▸ **Instruction**
Please repeat, exactly and with nothing added, the lines running from the line that contains "More parts follow." to the line that contains "turn = pose(*place, 0, 0, steer)", both lines included.

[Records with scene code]

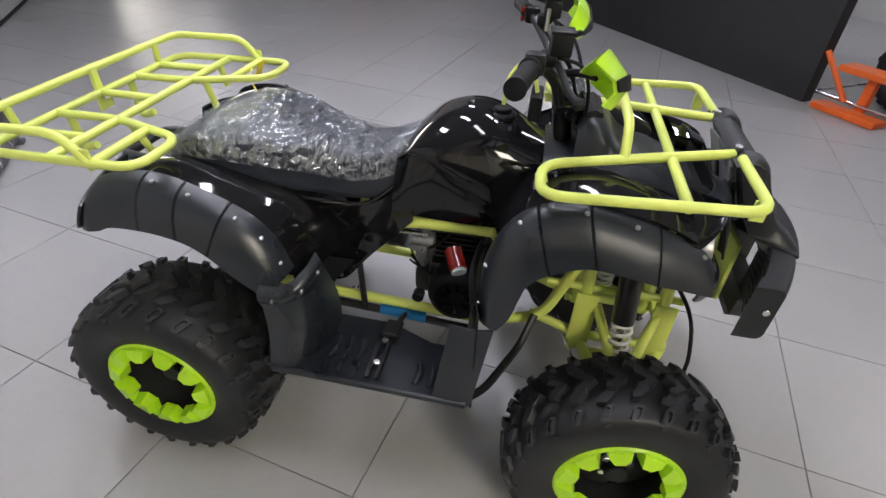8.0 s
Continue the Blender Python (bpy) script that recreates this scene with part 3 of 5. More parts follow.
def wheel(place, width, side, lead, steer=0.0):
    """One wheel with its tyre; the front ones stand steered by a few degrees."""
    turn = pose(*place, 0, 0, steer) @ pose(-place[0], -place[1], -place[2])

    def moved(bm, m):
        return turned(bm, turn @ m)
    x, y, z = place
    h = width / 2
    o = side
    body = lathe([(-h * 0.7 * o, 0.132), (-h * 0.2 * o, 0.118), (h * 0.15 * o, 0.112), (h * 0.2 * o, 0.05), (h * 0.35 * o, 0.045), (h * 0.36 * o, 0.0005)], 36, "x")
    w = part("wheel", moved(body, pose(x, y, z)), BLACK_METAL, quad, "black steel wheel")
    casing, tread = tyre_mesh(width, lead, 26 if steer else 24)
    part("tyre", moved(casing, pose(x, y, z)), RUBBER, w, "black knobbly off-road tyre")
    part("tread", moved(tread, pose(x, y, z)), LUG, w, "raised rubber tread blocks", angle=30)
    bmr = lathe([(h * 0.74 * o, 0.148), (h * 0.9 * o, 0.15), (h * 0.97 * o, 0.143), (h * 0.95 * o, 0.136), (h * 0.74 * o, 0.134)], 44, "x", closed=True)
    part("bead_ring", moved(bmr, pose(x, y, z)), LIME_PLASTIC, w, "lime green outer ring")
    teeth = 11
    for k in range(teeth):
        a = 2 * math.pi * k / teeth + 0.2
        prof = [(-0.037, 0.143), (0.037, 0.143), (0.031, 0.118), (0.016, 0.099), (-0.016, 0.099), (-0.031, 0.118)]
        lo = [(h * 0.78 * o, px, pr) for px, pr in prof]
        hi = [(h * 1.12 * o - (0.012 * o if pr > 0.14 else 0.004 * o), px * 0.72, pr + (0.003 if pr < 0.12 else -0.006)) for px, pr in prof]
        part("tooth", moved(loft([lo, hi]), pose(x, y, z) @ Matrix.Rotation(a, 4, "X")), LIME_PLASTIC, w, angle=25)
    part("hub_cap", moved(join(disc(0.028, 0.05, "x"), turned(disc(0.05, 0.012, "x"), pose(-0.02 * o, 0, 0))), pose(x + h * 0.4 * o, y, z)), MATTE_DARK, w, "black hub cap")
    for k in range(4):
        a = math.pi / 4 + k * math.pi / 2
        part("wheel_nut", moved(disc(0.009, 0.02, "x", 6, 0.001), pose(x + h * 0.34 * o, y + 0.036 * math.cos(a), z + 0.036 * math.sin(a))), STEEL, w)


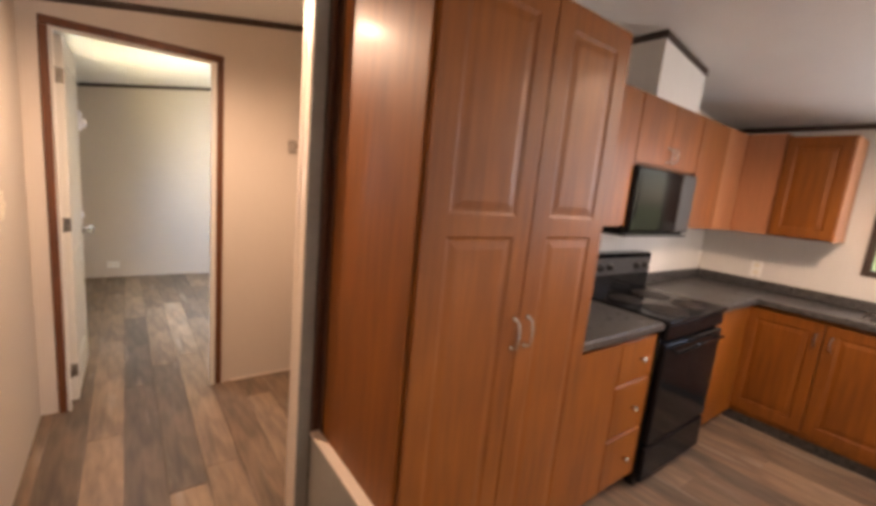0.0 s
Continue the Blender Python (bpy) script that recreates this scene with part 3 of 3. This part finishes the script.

▸ **Final result**
Continue the Blender Python (bpy) script that recreates this scene with part 3 of 5. More parts follow.
def wheel(place, width, side, lead, steer=0.0):
    """One wheel with its tyre; the front ones stand steered by a few degrees."""
    turn = pose(*place, 0, 0, steer) @ pose(-place[0], -place[1], -place[2])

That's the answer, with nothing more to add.